A crypto exchange, also known as a cryptocurrency exchange, is a digital marketplace where people can buy, sell, and trade cryptocurrencies. It operates similarly to a traditional stock exchange, but instead of dealing with stocks, it deals with digital assets known as cryptocurrencies. Here's a breakdown of how a crypto exchange works:


Registering an Account

Before using a crypto exchange, users typically need to register an account. This process usually involves providing personal information, such as name, email address, and sometimes identity verification documents.

Choosing a Wallet

Once registered, users need to choose a cryptocurrency wallet to store their digital assets. A wallet is a digital container that securely holds the user's cryptocurrencies.
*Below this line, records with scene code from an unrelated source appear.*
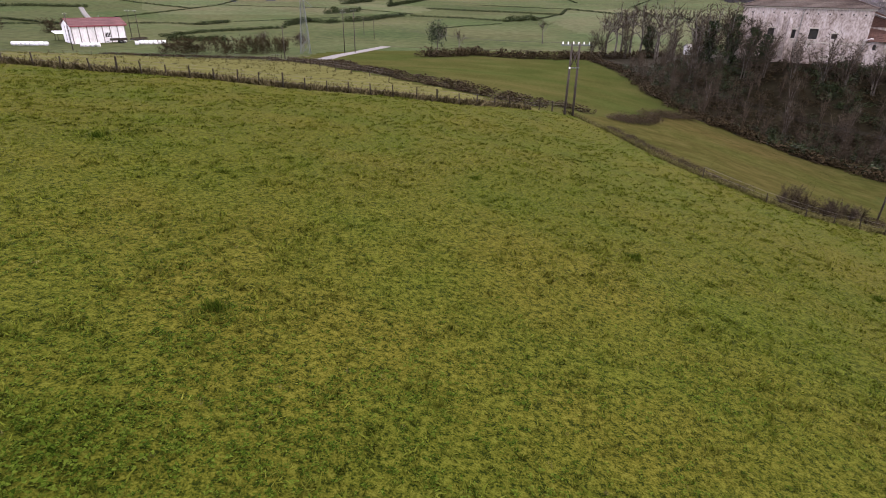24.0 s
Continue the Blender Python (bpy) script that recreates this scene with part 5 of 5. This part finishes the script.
# rank dark growth in two corners of the pasture
for px, py, wide, n in ((-10.3, 19.5, 1.2, 600), (-9.1, 23.1, 0.6, 160)):
    x, y = px + rng.normal(0, wide, n), py + rng.normal(0, wide, n)
    v, t = strew(LEAFLETS, x, y, height(x, y), rng.uniform(0.1, 0.18, n), rng.uniform(0.06, 0.16, n))
    tagged(sheet("clover", v, t, CLOVER), "rank dark green weeds grown up in the pasture", "grass", kind="stuff")

# tall rough grass of the strip beyond the fence, and of the low meadow
n = 6000
x, y = rng.uniform(-120, 6, n), rng.uniform(60, 172, n)
keep = ground_kind(x, y) == 1
x, y = x[keep], y[keep]
v, t = strew(TUFTS, x, y, height(x, y), rng.uniform(0.25, 0.55, len(x)), rng.uniform(0.15, 0.35, len(x)))
tagged(sheet("rough_grass", v, t, STRAW), "tall bleached grass on the strip beyond the fence", "grass", kind="stuff")
n = 6000
x, y = rng.uniform(6, 95, n), rng.uniform(60, 130, n)
keep = ground_kind(x, y) == 4
x, y = x[keep], y[keep]
v, t = strew(TUFTS, x, y, height(x, y), rng.uniform(0.2, 0.4, len(x)), rng.uniform(0.04, 0.1, len(x)))
tagged(sheet("rough_grass", v, t, RUSHES), "rough olive grass of the low meadow", "grass", kind="stuff")

# ---- cables ----


def cable(p, q, sag, label="thin dark power cable sagging between poles"):
    p, q = Vector(p), Vector(q)
    bm = bmesh.new()
    n = 14
    pts = [p.lerp(q, k / n) - Vector((0, 0, 4 * sag * (k / n) * (1 - k / n))) for k in range(n + 1)]
    strand(bm, pts, 0.008)
    tagged(part("power_cable", bm, CABLE), label, "cable", "power cables")


z5, z33 = ground_z(5.1, 84) + 7.9, ground_z(32.4, 69.7) + 7.6
for off in (-1.2, 0.0, 1.2):
    cable((5.1 + off, 84, z5), (32.4 + 0.5 * off, 69.7, z33), 0.9)
    cable((32.4 + 0.5 * off, 69.7, z33), (75 + off, 52, z33 + 1.0), 1.0)
    cable((5.1 + off, 84, z5), (-45 + off, 181, ground_z(-45, 181) + 10.8), 2.0)
for z, w in ((18.3, 1.9), (16.4, 2.4), (14.5, 1.9)):
    for sgn in (-1, 1):
        cable((-55 + sgn * w, 173, ground_z(-55, 173) + z - 0.7), (-230 + sgn * w, 320, ground_z(-230, 320) + z), 5.0)
        cable((-55 + sgn * w, 173, ground_z(-55, 173) + z - 0.7), (110 + sgn * w, 330, ground_z(110, 330) + z), 5.0)
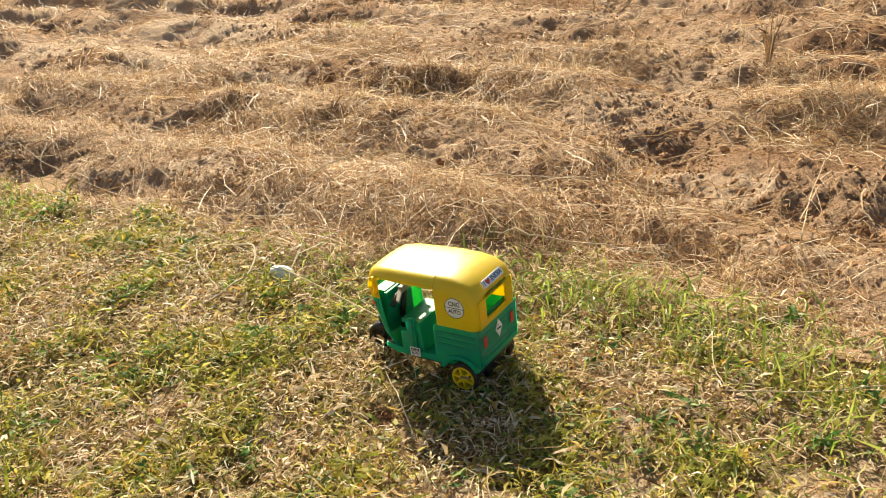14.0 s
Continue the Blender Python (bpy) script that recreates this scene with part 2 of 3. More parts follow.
# worn, nearly bare spots in the lawn: x, y, half width, half depth
BARE = [(-2.22, 0.93, 0.13, 0.07), (-2.25, 0.80, 0.12, 0.06), (-1.68, 1.0, 0.08, 0.07), (-1.72, 0.90, 0.10, 0.06), (0.62, 1.42, 0.12, 0.06), (-1.18, 1.22, 0.10, 0.07), (-0.22, 1.42, 0.08, 0.04), (-2.40, 0.88, 0.10, 0.05), (-2.62, 0.72, 0.06, 0.04), (-1.25, 1.05, 0.08, 0.05), (-3.0, 0.62, 0.08, 0.05), (-0.95, 1.33, 0.08, 0.04)]


def worn_bare(x, y):
    """How far the lawn is worn down to pale trodden dirt."""
    much = -0.08 + 0.40 * np.exp(-((x + 1.9) / 0.55) ** 2 - ((y - 0.95) / 0.6) ** 2) - 0.15 * np.clip((-2.6 - x) / 0.5, 0, 1)
    clump = np.clip(0.55 + 1.6 * fbm(x, y, 22, 3, 79), 0, 1)
    return clump * np.maximum(blob(x, y, BARE, 59), np.clip(2.0 * (fbm(x, y, 8, 4, 77, 0.65) + much - 0.06), 0, 1))


def height(x, y):
    e = past_edge(x, y)
    field = np.clip(e / 0.10, 0, 1)
    near = np.clip(1.3 - np.hypot(x + 2.0, y - 1.2) / 30, 0, 1)
    lawn = 0.012 * fbm(x, y, 4, 3, 3) + 0.009 * fbm(x, y, 13, 2, 7) + 0.006 * fbm(x, y, 30, 3, 5)
    # ploughed rows run along the edge, steep on the lawn's side
    ph = (e + 0.16 * fbm(x, y, 1.1, 3, 11) + 0.07 * fbm(x, y, 4.5, 2, 13)) / 0.46
    ph = ph - np.floor(ph)
    row = np.where(ph < 0.40, np.sin(ph / 0.40 * math.pi - math.pi / 2), np.cos((ph - 0.40) / 0.60 * math.pi))
    amp = 0.023 - 0.006 * np.exp(-((x + 1.8) / 0.9) ** 2) + 0.028 * fbm(x, y, 1.6, 2, 17)
    firm = 1 - 0.65 * blob(x, y, CRUST, 53)
    cloddy = np.clip(0.60 + 1.5 * fbm(x, y, 2.6, 3, 97), 0.12, 1) * firm
    rough = 0.036 * fbm(x, y, 3.2, 4, 19, 0.55) + firm * 0.018 * fbm(x, y, 12, 4, 23, 0.6) + 0.010 * fbm(x, y, 45, 2, 29, 0.8)
    rough = rough + cloddy * (0.09 * knobs(x, y, 0.046, 101) + 0.16 * knobs(x, y, 0.021, 111)) - 0.003
    ploughed = amp * (0.55 + 0.45 * np.clip(e / 0.6, 0, 1)) * row + rough - 0.004
    for cx, cy, rx, ry, d in PITS:
        r2 = ((x - cx) / rx) ** 2 + ((y - cy) / ry) ** 2 + 0.4 * fbm(x, y, 9, 2, 37)
        ploughed = ploughed - 0.7 * d * np.exp(-np.clip(r2, 0, 30) ** 1.5)
    z = lawn * (1 - field) + ploughed * field
    dug = blob(x, y, DUG, 41)
    z = z + dug * (0.003 + 0.022 * fbm(x, y, 18, 5, 43, 0.75) - 0.020 * np.clip(fbm(x, y, 9, 2, 47), 0, 1))
    return z * near


def axis(stops):
    """Coordinates from a list of (start, step at start) stops, the step growing evenly between them."""
    out = [stops[0][0]]
    for (a, sa), (b, sb) in zip(stops, stops[1:]):
        while out[-1] < b - 1e-6:
            k = (out[-1] - a) / (b - a)
            out.append(min(b, out[-1] + sa + (sb - sa) * max(0, k)))
    return np.array(out)


gx = axis([(-160, 30), (-14, 0.2), (-6, 0.022), (-4.0, 0.0093), (1.0, 0.0093), (2.2, 0.022), (5, 0.3), (160, 30)])
gy = axis([(-160, 30), (-2, 0.15), (0.2, 0.013), (1.0, 0.0090), (2.2, 0.0090), (4.0, 0.028), (8.0, 0.07), (20, 0.8), (160, 30)])
GX, GY = np.meshgrid(gx, gy)
GZ = height(GX, GY)
nx, ny = len(gx), len(gy)
ids = np.arange(nx * ny).reshape(ny, nx)
quads = np.stack([ids[:-1, :-1], ids[:-1, 1:], ids[1:, 1:], ids[1:, :-1]], -1).reshape(-1, 4)
ground = mesh_np("ground", np.stack([GX, GY, GZ], -1).reshape(-1, 3), quads, M_GROUND)
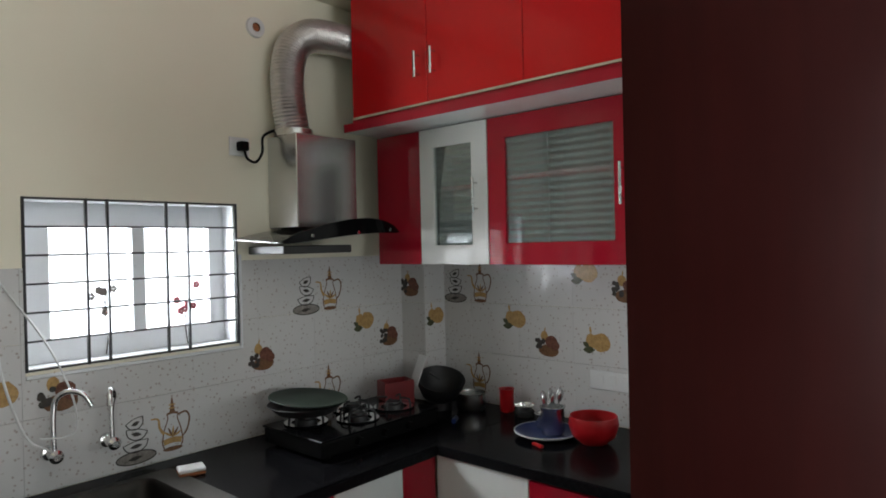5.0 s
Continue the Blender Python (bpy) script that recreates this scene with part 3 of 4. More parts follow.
for y0, y1, color, dr, vs, lab in (
        (3.556, 3.107, WHITE, 0, [(0.15, 0.465), (0.15, 0.15)], "white laminate base cabinet with two black vents"),
        (3.107, 2.66, RED, 3, [], "cherry red laminate drawer cabinet with steel handles"),
        (2.66, 2.08, WHITE, 0, [], "white laminate base cabinet next to the serving hatch")):
    base_cabinet(pose(BASE_X, y0, 0, 0, 0, -90), y0 - y1, color, EDEP, lab, None, vs, dr)

# ---- worktop with the sink let in ----
SX0, SX1, SY0, SY1 = -0.285, 0.225, 3.66, 4.12
worktop = thing("worktop", pose(0, 0, 0), "polished black granite L-shaped kitchen worktop", "worktop")
wt = box(WEST + 0.002, SX0, BASE_Y - 0.04, NORTH - 0.012, COUNTER - 0.042, COUNTER)
box(SX1, EAST - 0.012, BASE_Y - 0.04, NORTH - 0.012, COUNTER - 0.042, COUNTER, 0.0, wt)
box(SX0, SX1, BASE_Y - 0.04, SY0, COUNTER - 0.042, COUNTER, 0.0, wt)
box(SX0, SX1, SY1, NORTH - 0.012, COUNTER - 0.042, COUNTER, 0.0, wt)
part("slab", wt, GRANITE, worktop)
part("slab", box(BASE_X - 0.04, EAST - 0.012, BACK + 0.045, BASE_Y - 0.0405, COUNTER - 0.042, COUNTER, 0.004), GRANITE, worktop)
nose = box(WEST + 0.002, BASE_X - 0.041, BASE_Y - 0.05, BASE_Y - 0.0402, COUNTER - 0.043, COUNTER - 0.001, 0.004)
part("front_edge", nose, GRANITE, worktop, "rounded polished front edge")
sink = thing("sink", pose(0, 0, COUNTER), "stainless steel inset kitchen sink", "sink")
sb = bmesh.new()


def rounded(x0, x1, y0, y1, r, z, bm, n=5):
    out = []
    for cx, cy, a in ((x1 - r, y1 - r, 0), (x0 + r, y1 - r, 90), (x0 + r, y0 + r, 180), (x1 - r, y0 + r, 270)):
        for i in range(n + 1):
            t = radians(a + 90 * i / n)
            out.append(bm.verts.new((cx + r * math.cos(t), cy + r * math.sin(t), z)))
    return out


loops = [rounded(SX0 - 0.015, SX1 + 0.015, SY0 - 0.015, SY1 + 0.015, 0.03, 0.001, sb), rounded(SX0 - 0.013, SX1 + 0.013, SY0 - 0.013, SY1 + 0.013, 0.03, 0.006, sb),
         rounded(SX0 + 0.02, SX1 - 0.075, SY0 + 0.02, SY1 - 0.02, 0.05, 0.005, sb), rounded(SX0 + 0.026, SX1 - 0.081, SY0 + 0.026, SY1 - 0.026, 0.05, -0.004, sb),
         rounded(SX0 + 0.045, SX1 - 0.1, SY0 + 0.045, SY1 - 0.045, 0.06, -0.17, sb), rounded(SX0 + 0.08, SX1 - 0.13, SY0 + 0.08, SY1 - 0.08, 0.05, -0.185, sb)]
for a, c in zip(loops, loops[1:]):
    for i in range(len(a)):
        j = (i + 1) % len(a)
        sb.faces.new((a[i], a[j], c[j], c[i]))
sb.faces.new(loops[-1])
part("bowl", sb, SINK, sink, "", True)
part("drain", lathe([(0, -0.182), (0.035, -0.182), (0.04, -0.184)], 20, m=Matrix.Translation((-0.05, 3.9, 0))), CHROME, sink)

# ---- kitchen window ----
window = thing("window_1", pose(0, 0, 0), "white sliding window with obscure glass behind a black iron grille", "window", kind="structure")
wf = box(WIN[0], WIN[1], 4.345, 4.395, WIN[2], 1.262, 0.003)
box(WIN[0], WIN[1], 4.345, 4.395, 1.664, WIN[3], 0.003, wf)
box(WIN[0], -0.08, 4.345, 4.395, 1.262, 1.664, 0.003, wf)
box(0.528, WIN[1], 4.345, 4.395, 1.262, 1.664, 0.003, wf)
part("window_frame", wf, UPVC, window)
rl = box(WIN[0] + 0.0005, WIN[0] + 0.004, NORTH + 0.003, 4.3445, WIN[2] + 0.0005, WIN[3] - 0.0005)
box(WIN[1] - 0.004, WIN[1] - 0.0005, NORTH + 0.003, 4.3445, WIN[2] + 0.0005, WIN[3] - 0.0005, 0, rl)
box(WIN[0] + 0.0042, WIN[1] - 0.0042, NORTH + 0.003, 4.3445, WIN[2] + 0.0005, WIN[2] + 0.004, 0, rl)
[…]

Some exchanges provide built-in wallets, while others require users to have external wallets.

Depositing Funds

After setting up a wallet, users can deposit funds into their crypto exchange accounts. Deposits can be made using various methods, including bank transfers, credit/debit cards, or other cryptocurrencies.


Placing Orders

With funds available in their accounts, users can start placing orders. There are different types of orders, such as market orders and limit orders. A market order is executed instantly at the current market price, while a limit order allows users to specify the price at which they are willing to buy or sell.

Order Matching

Once an order is placed, the crypto exchange matches it with an opposing order from another user. This matching process ensures that the transaction takes place. The exchange may also provide additional features, such as order books and trade history, to help users make informed trading decisions.

Executing the Trade

After an order is matched, the trade is executed, and the ownership of the cryptocurrencies is transferred between the buyers and sellers. The crypto exchange facilitates this process and ensures the security and validity of the transaction.


Withdrawing Funds

Once a trade is completed, users can choose to withdraw their funds from the exchange. The funds can be sent to their external wallets or used for further trading activities.

Security Measures

Crypto exchanges employ various security measures to protect their users' funds and data. These measures include two-factor authentication (2FA), encryption, cold storage for offline asset storage, and regular security audits.

Conclusion

A crypto exchange serves as a digital marketplace where individuals can engage in buying, selling, and trading cryptocurrencies. By understanding the steps involved in using a crypto exchange, users can navigate the world of cryptocurrencies with confidence and security.